High School Conjugation , involving operators in Dirac Notation.

[Somali_Physicist]

In a PDF i was looking through i came about a question
for the operator P = |a><b|
find P^x(adjoint)

the adjoint was defined as
<v|P^x|u> = (<u|P|v>)* where u and v can be any bra and ket

now for the question:
(<u|a><b|v>)* = <v|P^x|u>
this is the confusing step , i thought conjugated simply changed the bras and kets to the pair
e.g for (<a|c><d|b>)* = <c|a><b|d>
however the pdf states:
(<u|a><b|v>)* = <v|b><a|u>
hence the P^x = |b><a|

I don't understand this , flipping it will confuse me for say 3 pairs.Does anyone have an explanation for this.

 

[stevendaryl]

In a PDF i was looking through i came about a question
for the operator P = |a><b|
find P^x(adjoint)

the adjoint was defined as
<v|P^x|u> = (<u|P|v>)* where u and v can be any bra and ket

now for the question:
(<u|a><b|v>)* = <v|P^x|u>
this is the confusing step , i thought conjugated simply changed the bras and kets to the pair
e.g for (<a|c><d|b>)* = <c|a><b|d>
however the pdf states:
(<u|a><b|v>)* = <v|b><a|u>
hence the P^x = |b><a|

I don't understand this , flipping it will confuse me for say 3 pairs.Does anyone have an explanation for this.

'

I'm not sure what your point of confusion is.

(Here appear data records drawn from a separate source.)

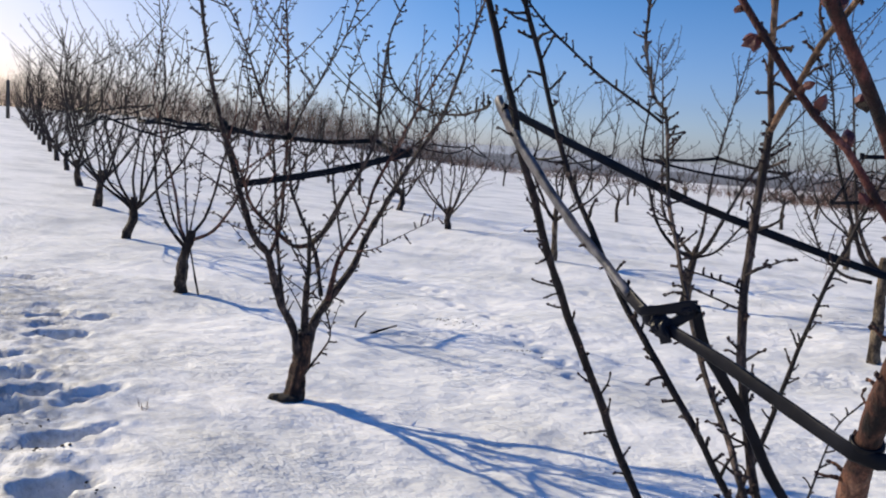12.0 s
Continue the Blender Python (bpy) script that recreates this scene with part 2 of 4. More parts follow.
def land(x, y):
    z = lie(x, y)
    for px, py, r, deep in DIMPLES.get((int(math.floor(x * 2)), int(math.floor(y * 2))), ()):
        d = math.hypot((x - px) / 1.3, y - py) / r
        if d < 1.5:
            z -= deep * (1 - smooth(0.1, 1.2, d)) * (1 + 0.5 * noise.noise((x * 15, y * 15, 1)))
    d = math.hypot(x - 0.0, y - 5.0)
    if d < 60:
        f = 1 - smooth(30, 60, d)
        z += f * 0.06 * noise.noise((x * 0.5, y * 0.5, 1.3))
        if d < 24:
            f = 1 - smooth(14, 24, d)
            ridge = noise.noise((x * 1.0 + 0.8 * y, y * 2.1 - 0.6 * x, 7.0))
            z += f * (0.026 * ridge + 0.016 * noise.noise((x * 2.3, y * 2.3, 9.0)))
            crumb = 0.25 + 0.75 * smooth(-0.10, 0.45, noise.noise((x * 0.8, y * 1.1, 21.0)))
            z += f * (0.012 * noise.noise((x * 4.0 + 3, y * 6.0, 3.0)) + crumb * (0.010 * noise.noise((x * 7.0, y * 10.0, 5.0)) + 0.0035 * noise.noise((x * 17.0, y * 21.0, 15.0))))
    # a shallow dip between the trail and the near tree
    z -= 0.075 * (smooth(-2.3, -1.0, x) - smooth(-1.0, 0.9, x)) * smooth(0.8, 1.5, y) * (1 - smooth(2.5, 3.6, y))
    w = trail(x, y)
    if w > 0:
        z += w * (0.022 * noise.noise((x * 2.4, y * 4.6, 4.0)) + 0.024 * noise.noise((x * 6, y * 9, 14.0)) + 0.022 * noise.noise((x * 13, y * 17, 8.0)) + 0.010 * noise.noise((x * 26, y * 30, 18.0)) - 0.035)
        for fx, fy, a, deep in FOOT:
            dx, dy = x - fx, y - fy
            if abs(dx) < 0.4 and abs(dy) < 0.4:
                u, v = dx * math.cos(a) + dy * math.sin(a), -dx * math.sin(a) + dy * math.cos(a)
                r = math.hypot(u / 0.20, v / (0.12 if deep > 0.06 else 0.09)) + 0.4 * noise.noise((x * 7, y * 7, 2)) + 0.2 * noise.noise((x * 19, y * 19, 6))
                z -= deep * (1 - smooth(0.55, 1.1, r)) - 0.008 * smooth(0.8, 1.1, r) * (1 - smooth(1.1, 1.9, r))
    return z


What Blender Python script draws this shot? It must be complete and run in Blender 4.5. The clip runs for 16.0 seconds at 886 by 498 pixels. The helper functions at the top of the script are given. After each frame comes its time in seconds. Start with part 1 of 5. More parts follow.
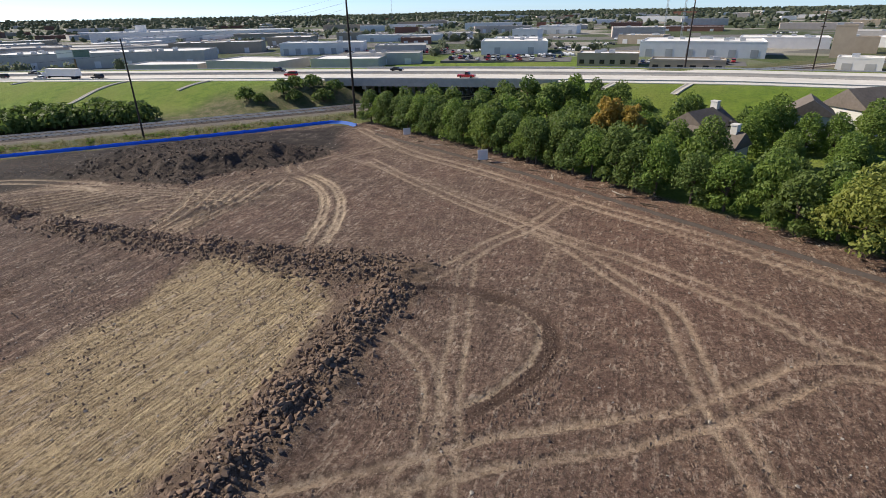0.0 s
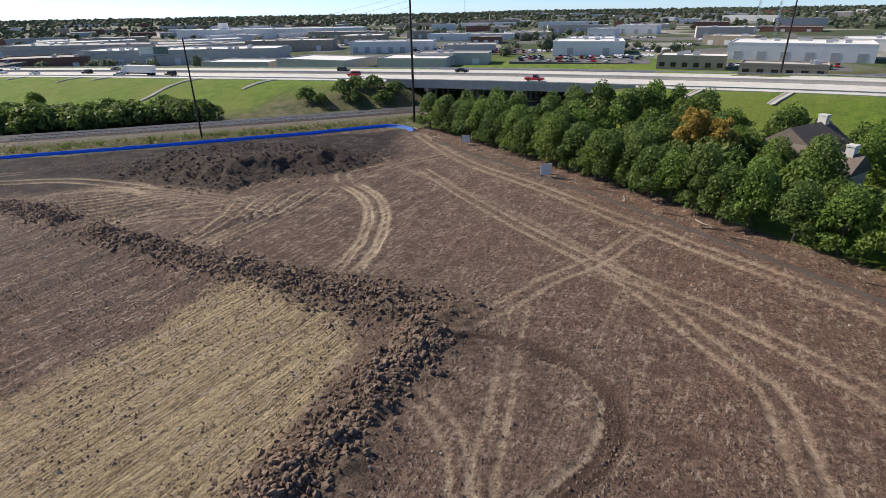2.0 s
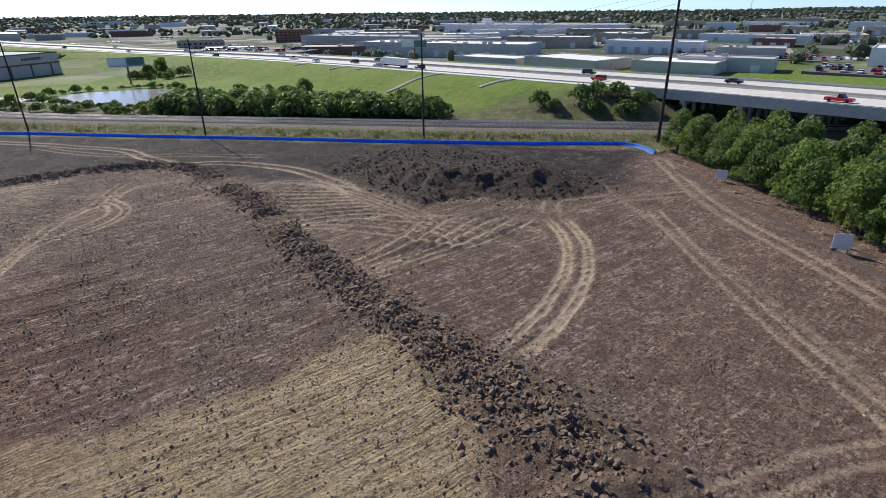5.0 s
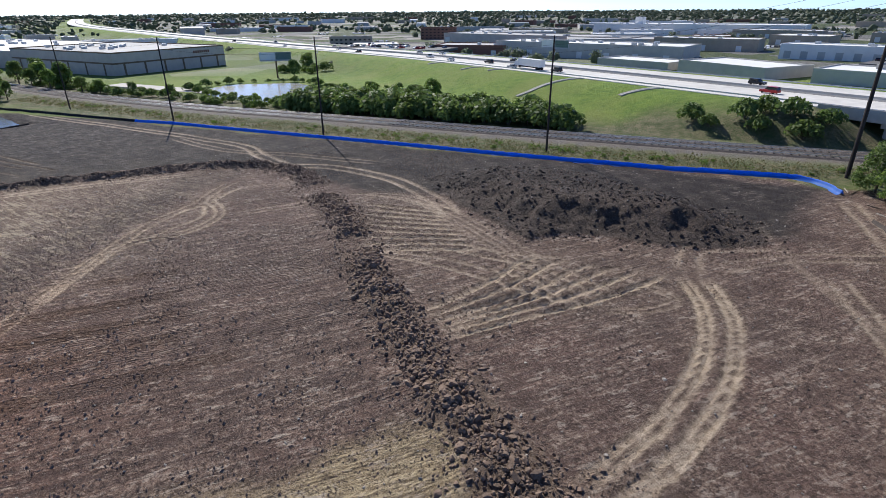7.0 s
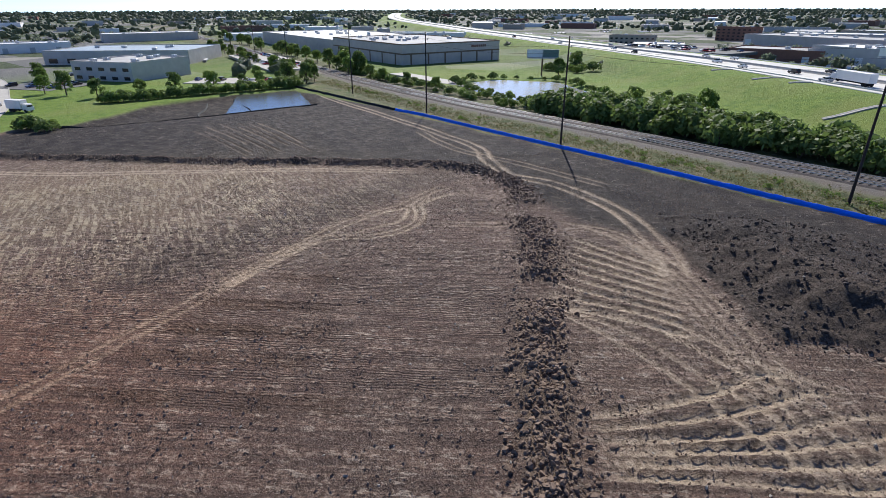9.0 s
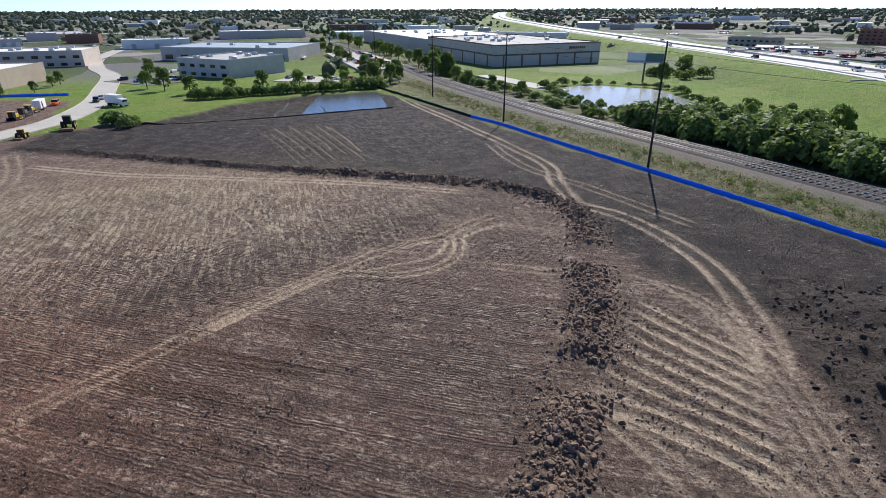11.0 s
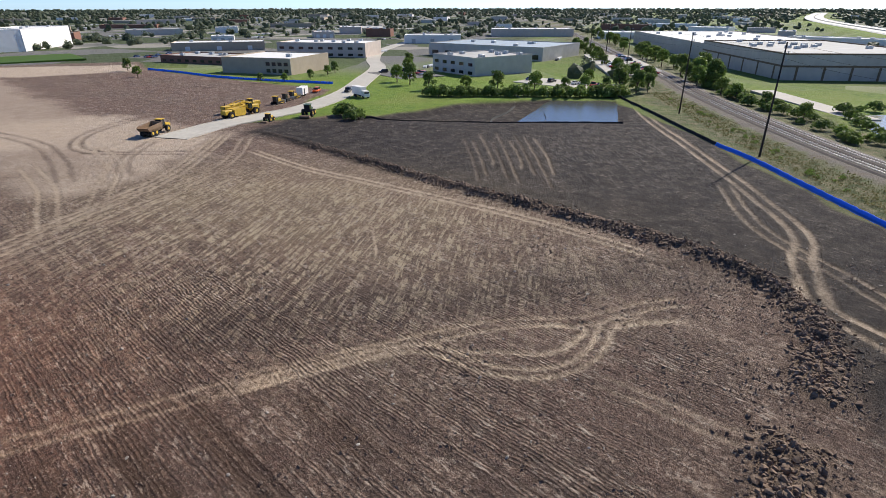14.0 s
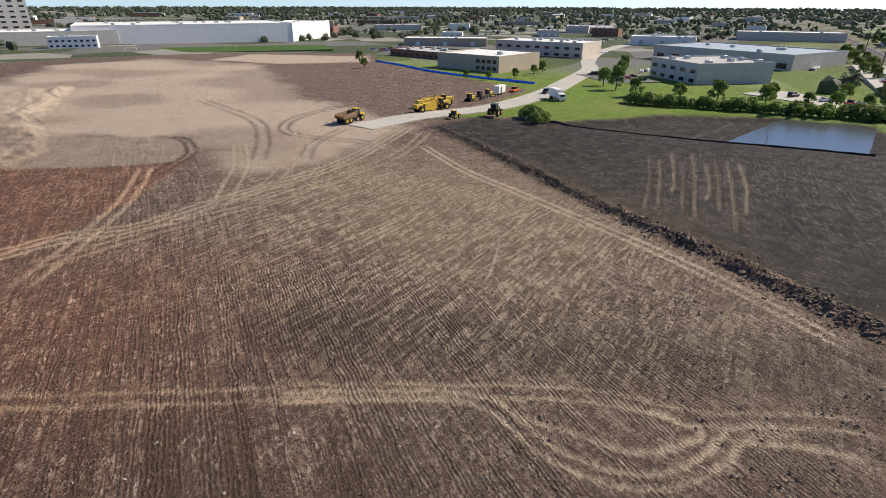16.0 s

1. $\langle v|P^\dagger|u\rangle = (\langle u|P|v\rangle)^*$: That's just the definition of $P^\dagger$ (I think $P^\dagger$ is used more often than $P^x$)
2. $= (\langle u|a\rangle \langle b|v\rangle)^*$: That's just using the definition of $P$.
3. $= (\langle u|a\rangle)^* (\langle b|v\rangle)^*$: That's just using the fact that the complex conjugate of a product is just the product of the complex conjugates.
4. $= \langle a|u\rangle \langle v|b\rangle$: That's just using the fact that for matrix elements, $\langle A|B\rangle^* = \langle B | A \rangle$.
5. $= \langle v | b \rangle \langle a | u \rangle$: Since matrix elements are just numbers, you can change the order in a product.

So we've shown that $\langle v | P^\dagger | u \rangle = \langle v | b \rangle \langle a | u \rangle$

 

[Somali_Physicist]

'

I'm not sure what your point of confusion is.

1. $\langle v|P^\dagger|u\rangle = (\langle u|P|v\rangle)^*$: That's just the definition of $P^\dagger$ (I think $P^\dagger$ is used more often than $P^x$)
2. $= (\langle u|a\rangle \langle b|v\rangle)^*$: That's just using the definition of $P$.
3. $= (\langle u|a\rangle)^* (\langle b|v\rangle)^*$: That's just using the fact that the complex conjugate of a product is just the product of the complex conjugates.
4. $= \langle a|u\rangle \langle v|b\rangle$: That's just using the fact that for matrix elements, $\langle A|B\rangle^* = \langle B | A \rangle$.
5. $= \langle v | b \rangle \langle a | u \rangle$: Since matrix elements are just numbers, you can change the order in a product.

So we've shown that $\langle v | P^\dagger | u \rangle = \langle v | b \rangle \langle a | u \rangle$

Hmm step 4 to 5 got me
for $\langle a|u\rangle \langle v|b\rangle$:
couldnt $\langle a|u\rangle$ give you a matrix and hence you can't simply change the product around?

 

[Nugatory]

Hmm step 4 to 5 got me
for $\langle a|u\rangle \langle v|b\rangle$:
couldnt $\langle a|u\rangle$ give you a matrix and hence you can't simply change the product around?

$\langle a|u\rangle$ is a number, one that is equal to $\langle u|a \rangle^*$

 

[Somali_Physicist]

$\langle a|u\rangle$ is a number, one that is equal to $\langle u|a \rangle^*$

So you can never get a 2 x m bra with m x 2 row?
Implying that for a given pair there will always be a 1 row matrix with n elements along with a 1 column matrix with n elements.

If that's the case then it makes sense!